Task statement ->
Retype, word for word, the lines between the ones holding "Write the bpy" and "turn = (Vector(target)", inclusive; pictures stay out of the copy.

Input material ->
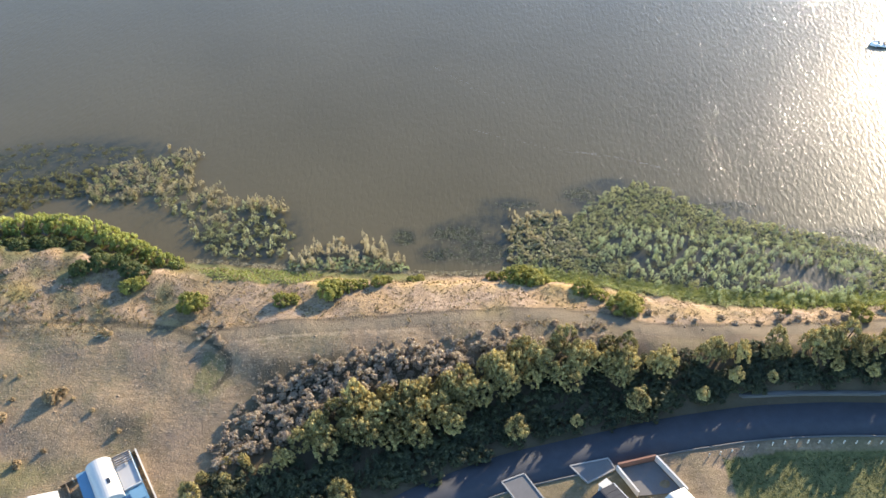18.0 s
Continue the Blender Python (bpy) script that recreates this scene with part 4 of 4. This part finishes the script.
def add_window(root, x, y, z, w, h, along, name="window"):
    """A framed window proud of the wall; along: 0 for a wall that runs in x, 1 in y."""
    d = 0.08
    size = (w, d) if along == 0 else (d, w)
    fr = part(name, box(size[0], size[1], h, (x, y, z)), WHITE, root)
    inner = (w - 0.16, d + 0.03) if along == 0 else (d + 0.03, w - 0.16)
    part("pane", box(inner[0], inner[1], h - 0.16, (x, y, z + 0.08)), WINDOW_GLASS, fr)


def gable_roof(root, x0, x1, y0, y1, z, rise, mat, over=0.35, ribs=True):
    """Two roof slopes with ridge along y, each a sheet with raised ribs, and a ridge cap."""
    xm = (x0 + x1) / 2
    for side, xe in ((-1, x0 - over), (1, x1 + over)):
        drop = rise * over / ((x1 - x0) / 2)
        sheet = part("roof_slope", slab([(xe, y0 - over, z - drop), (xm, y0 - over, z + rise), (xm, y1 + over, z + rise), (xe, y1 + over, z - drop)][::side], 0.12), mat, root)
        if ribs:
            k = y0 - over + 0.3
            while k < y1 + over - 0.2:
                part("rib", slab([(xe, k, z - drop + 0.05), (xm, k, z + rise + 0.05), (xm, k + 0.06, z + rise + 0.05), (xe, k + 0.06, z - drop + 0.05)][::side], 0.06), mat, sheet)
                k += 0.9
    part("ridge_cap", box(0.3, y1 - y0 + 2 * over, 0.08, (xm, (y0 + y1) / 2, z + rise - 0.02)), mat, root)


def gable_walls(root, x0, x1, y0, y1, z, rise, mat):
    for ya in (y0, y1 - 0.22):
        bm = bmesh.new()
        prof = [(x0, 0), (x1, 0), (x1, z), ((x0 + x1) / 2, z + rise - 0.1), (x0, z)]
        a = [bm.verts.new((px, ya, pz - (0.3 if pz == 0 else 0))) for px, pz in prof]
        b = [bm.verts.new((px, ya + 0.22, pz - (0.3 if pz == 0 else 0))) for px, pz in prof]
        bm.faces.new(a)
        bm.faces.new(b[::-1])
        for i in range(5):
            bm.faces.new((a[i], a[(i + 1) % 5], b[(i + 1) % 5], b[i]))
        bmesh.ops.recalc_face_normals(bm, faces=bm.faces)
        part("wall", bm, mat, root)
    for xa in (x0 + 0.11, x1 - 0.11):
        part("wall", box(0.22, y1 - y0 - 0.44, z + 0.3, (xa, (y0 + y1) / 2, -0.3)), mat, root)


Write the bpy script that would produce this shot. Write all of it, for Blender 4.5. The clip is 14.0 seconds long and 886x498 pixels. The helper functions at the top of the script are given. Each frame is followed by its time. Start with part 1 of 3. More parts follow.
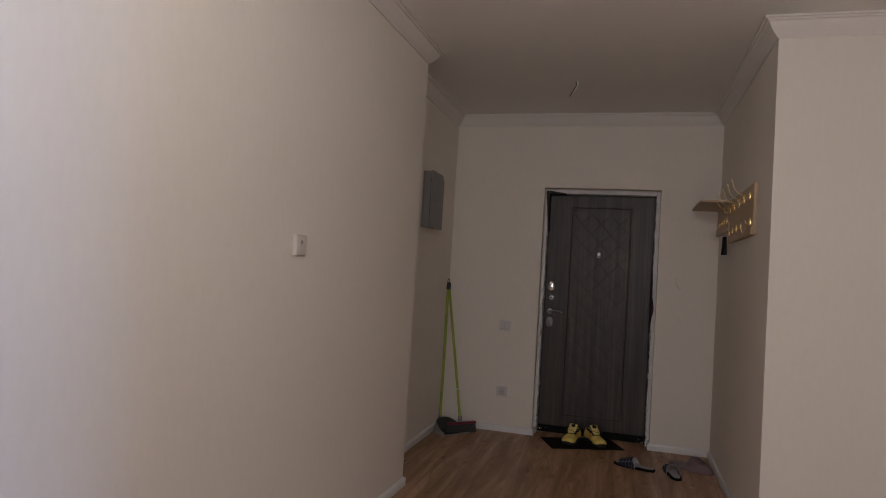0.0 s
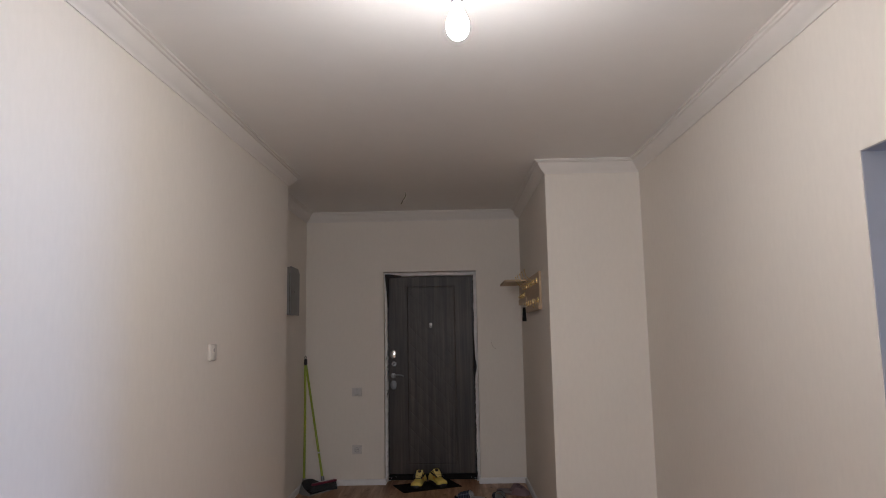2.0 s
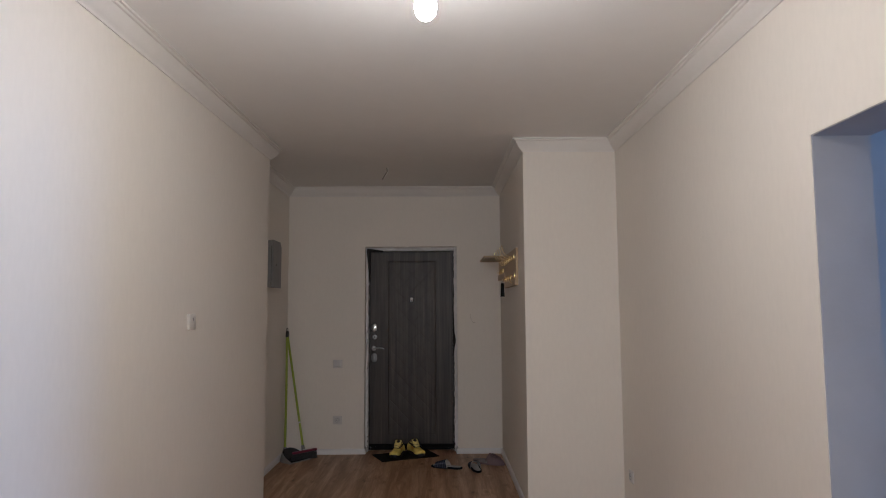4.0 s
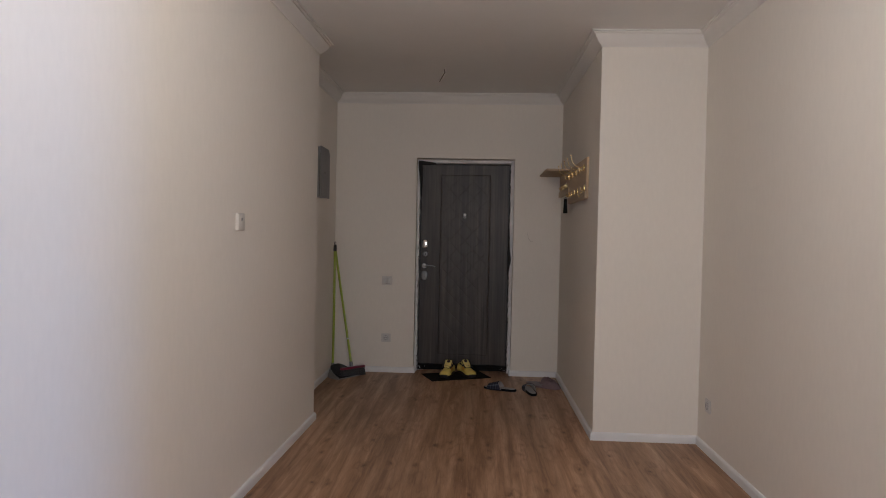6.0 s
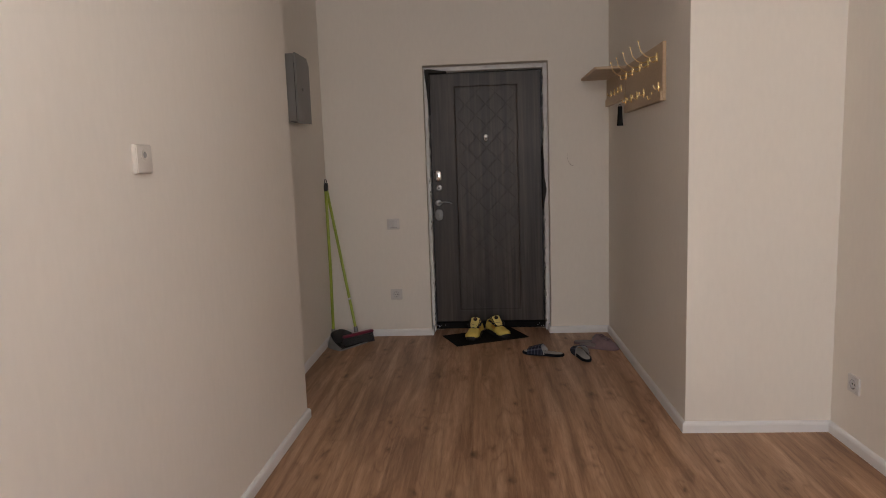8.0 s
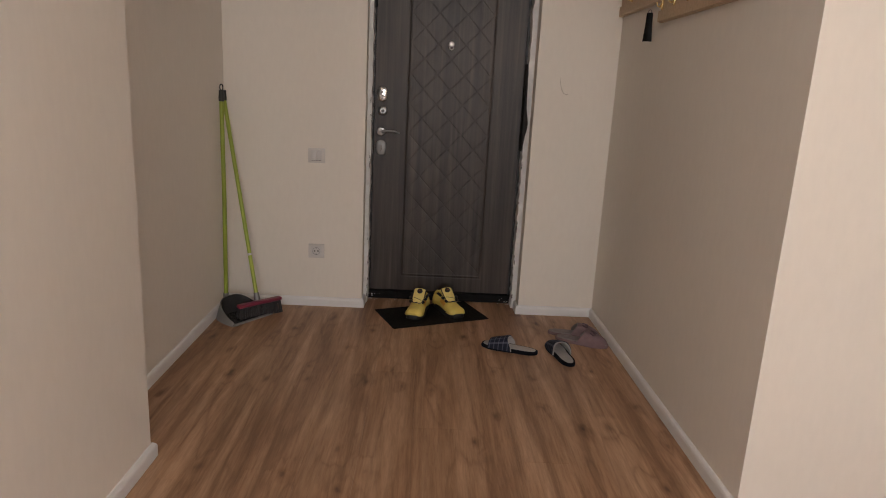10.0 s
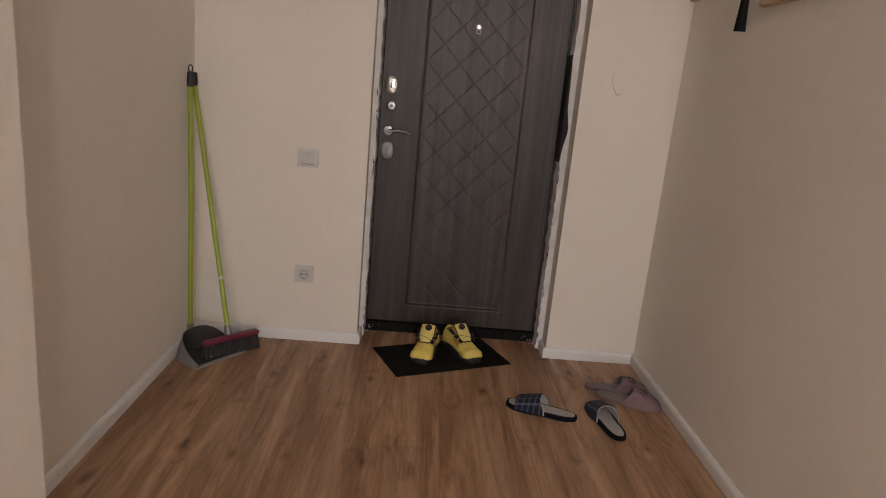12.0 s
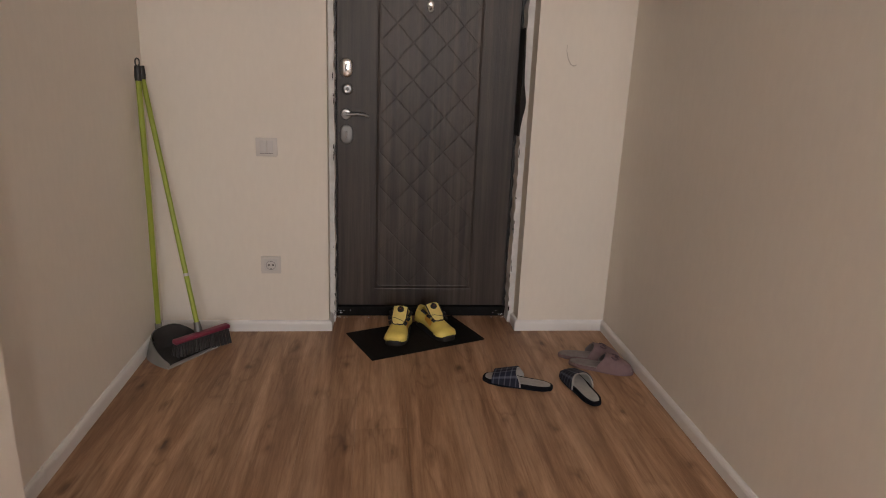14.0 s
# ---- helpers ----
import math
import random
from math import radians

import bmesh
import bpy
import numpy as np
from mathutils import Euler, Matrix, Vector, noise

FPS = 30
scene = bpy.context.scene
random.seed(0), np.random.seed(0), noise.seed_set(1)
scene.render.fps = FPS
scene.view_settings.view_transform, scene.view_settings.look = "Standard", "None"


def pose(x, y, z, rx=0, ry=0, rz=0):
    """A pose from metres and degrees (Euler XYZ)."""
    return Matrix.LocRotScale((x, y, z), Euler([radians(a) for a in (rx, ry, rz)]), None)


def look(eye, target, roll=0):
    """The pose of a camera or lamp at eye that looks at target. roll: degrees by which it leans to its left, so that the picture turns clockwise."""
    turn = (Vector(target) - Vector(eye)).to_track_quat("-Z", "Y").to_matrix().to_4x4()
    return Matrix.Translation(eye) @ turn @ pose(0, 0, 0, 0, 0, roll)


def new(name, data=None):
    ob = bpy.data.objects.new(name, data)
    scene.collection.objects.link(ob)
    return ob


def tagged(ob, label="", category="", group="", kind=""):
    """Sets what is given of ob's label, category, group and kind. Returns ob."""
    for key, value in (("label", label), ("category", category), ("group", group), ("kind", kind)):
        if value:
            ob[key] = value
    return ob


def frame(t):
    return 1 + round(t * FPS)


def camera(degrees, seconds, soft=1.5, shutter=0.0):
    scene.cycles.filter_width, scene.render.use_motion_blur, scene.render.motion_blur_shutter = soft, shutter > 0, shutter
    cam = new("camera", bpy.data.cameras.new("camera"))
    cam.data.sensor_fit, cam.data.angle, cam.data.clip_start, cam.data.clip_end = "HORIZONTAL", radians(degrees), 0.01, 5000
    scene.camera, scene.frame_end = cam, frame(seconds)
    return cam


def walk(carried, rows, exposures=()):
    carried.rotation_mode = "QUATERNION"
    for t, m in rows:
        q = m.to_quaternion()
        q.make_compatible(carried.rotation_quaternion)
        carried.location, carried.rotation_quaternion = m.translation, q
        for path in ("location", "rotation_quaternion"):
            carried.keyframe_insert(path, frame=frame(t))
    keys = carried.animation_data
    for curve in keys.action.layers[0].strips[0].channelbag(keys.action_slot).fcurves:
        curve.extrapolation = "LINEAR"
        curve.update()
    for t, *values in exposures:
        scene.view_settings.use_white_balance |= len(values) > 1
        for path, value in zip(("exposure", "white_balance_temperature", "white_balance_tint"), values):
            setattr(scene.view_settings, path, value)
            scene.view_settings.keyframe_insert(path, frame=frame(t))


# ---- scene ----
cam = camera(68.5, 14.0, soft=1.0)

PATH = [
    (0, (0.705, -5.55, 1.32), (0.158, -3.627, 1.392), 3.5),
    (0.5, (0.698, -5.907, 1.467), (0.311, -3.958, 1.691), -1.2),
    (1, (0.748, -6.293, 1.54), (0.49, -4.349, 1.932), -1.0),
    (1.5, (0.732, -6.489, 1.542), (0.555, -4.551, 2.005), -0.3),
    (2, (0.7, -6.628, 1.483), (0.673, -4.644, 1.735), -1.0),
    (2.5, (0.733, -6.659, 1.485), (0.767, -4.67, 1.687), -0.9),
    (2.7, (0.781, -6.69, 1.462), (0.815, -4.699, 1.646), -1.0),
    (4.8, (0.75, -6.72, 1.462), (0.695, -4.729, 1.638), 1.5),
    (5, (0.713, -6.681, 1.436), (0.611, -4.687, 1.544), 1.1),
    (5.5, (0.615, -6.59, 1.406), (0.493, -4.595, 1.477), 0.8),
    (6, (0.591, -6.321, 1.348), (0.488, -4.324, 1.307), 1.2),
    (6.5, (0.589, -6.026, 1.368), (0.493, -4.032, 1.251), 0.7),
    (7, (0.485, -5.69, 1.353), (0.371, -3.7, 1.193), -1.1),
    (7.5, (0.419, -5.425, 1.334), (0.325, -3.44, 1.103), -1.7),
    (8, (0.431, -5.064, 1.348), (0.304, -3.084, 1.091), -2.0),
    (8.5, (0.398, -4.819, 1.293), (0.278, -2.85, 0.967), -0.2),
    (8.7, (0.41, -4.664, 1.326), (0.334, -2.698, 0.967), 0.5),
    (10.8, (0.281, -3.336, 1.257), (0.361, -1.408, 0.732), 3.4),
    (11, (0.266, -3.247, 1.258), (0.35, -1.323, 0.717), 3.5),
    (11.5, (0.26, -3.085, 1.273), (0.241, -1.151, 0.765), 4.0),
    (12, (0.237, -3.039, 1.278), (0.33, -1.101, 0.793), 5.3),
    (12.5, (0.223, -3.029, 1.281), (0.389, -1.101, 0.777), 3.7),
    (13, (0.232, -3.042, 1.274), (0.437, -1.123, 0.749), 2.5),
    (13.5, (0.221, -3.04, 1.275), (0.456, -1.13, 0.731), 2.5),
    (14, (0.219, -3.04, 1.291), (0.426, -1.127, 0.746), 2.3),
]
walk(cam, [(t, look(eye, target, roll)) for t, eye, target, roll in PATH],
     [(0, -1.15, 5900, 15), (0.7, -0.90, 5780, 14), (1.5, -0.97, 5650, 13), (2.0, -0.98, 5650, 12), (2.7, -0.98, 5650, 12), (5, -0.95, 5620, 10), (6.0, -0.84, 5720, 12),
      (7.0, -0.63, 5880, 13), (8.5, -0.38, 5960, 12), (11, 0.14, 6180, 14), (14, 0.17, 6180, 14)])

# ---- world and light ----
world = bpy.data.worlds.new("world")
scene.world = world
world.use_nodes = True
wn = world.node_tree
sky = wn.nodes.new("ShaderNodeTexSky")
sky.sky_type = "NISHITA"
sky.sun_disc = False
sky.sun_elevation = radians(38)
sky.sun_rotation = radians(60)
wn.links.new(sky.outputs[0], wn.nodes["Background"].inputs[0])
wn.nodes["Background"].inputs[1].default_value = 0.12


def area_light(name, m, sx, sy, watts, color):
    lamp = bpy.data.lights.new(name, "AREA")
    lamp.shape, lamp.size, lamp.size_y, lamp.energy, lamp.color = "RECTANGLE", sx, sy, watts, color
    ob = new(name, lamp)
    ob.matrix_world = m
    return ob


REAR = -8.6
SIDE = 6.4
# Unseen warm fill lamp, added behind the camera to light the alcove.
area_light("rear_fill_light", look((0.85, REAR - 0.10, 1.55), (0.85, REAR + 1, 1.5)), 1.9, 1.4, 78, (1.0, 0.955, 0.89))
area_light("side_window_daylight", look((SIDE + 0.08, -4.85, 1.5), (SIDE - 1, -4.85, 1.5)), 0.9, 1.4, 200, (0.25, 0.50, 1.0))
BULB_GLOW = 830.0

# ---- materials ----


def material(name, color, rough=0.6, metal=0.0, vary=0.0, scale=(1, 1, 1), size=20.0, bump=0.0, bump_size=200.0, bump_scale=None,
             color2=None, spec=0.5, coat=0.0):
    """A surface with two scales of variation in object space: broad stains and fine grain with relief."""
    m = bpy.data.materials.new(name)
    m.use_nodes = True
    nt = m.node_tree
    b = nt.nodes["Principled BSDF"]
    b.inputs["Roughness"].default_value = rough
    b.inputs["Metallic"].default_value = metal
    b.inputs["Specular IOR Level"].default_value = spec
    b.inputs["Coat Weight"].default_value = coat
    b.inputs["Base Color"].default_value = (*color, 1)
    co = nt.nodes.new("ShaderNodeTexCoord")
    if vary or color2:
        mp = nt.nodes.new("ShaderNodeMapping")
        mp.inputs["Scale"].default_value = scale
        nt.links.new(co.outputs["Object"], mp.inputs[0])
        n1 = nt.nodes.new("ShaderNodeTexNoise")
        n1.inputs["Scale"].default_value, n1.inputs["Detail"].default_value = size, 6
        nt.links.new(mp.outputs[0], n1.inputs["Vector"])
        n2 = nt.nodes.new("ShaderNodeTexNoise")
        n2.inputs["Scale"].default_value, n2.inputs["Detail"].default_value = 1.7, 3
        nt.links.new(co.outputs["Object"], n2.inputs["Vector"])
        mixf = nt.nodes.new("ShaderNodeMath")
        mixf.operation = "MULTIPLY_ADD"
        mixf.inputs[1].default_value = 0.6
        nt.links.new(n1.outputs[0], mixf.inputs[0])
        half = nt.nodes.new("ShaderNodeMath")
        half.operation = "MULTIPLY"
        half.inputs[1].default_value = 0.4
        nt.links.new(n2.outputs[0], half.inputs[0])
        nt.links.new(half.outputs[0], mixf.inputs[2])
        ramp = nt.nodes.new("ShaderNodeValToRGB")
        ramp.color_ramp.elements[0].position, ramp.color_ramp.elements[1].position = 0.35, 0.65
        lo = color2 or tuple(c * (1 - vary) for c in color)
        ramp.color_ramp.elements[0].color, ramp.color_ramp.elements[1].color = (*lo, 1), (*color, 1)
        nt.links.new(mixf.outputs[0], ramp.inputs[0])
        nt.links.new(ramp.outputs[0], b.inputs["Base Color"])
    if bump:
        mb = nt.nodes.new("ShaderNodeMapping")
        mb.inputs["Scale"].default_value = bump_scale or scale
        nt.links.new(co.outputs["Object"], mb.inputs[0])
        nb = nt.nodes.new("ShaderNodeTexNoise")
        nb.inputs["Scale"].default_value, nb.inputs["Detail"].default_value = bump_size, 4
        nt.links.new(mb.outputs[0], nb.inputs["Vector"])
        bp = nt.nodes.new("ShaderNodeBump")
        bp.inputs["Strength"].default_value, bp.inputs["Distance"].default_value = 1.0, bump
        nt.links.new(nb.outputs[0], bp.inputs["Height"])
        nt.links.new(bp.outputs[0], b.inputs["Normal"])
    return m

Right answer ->
Write the bpy script that would produce this shot. Write all of it, for Blender 4.5. The clip is 14.0 seconds long and 886x498 pixels. The helper functions at the top of the script are given. Each frame is followed by its time. Start with part 1 of 3. More parts follow.
0.0 s
2.0 s
4.0 s
6.0 s
8.0 s
10.0 s
12.0 s
14.0 s
# ---- helpers ----
import math
import random
from math import radians

import bmesh
import bpy
import numpy as np
from mathutils import Euler, Matrix, Vector, noise

FPS = 30
scene = bpy.context.scene
random.seed(0), np.random.seed(0), noise.seed_set(1)
scene.render.fps = FPS
scene.view_settings.view_transform, scene.view_settings.look = "Standard", "None"


def pose(x, y, z, rx=0, ry=0, rz=0):
    """A pose from metres and degrees (Euler XYZ)."""
    return Matrix.LocRotScale((x, y, z), Euler([radians(a) for a in (rx, ry, rz)]), None)


def look(eye, target, roll=0):
    """The pose of a camera or lamp at eye that looks at target. roll: degrees by which it leans to its left, so that the picture turns clockwise."""
    turn = (Vector(target) - Vector(eye)).to_track_quat("-Z", "Y").to_matrix().to_4x4()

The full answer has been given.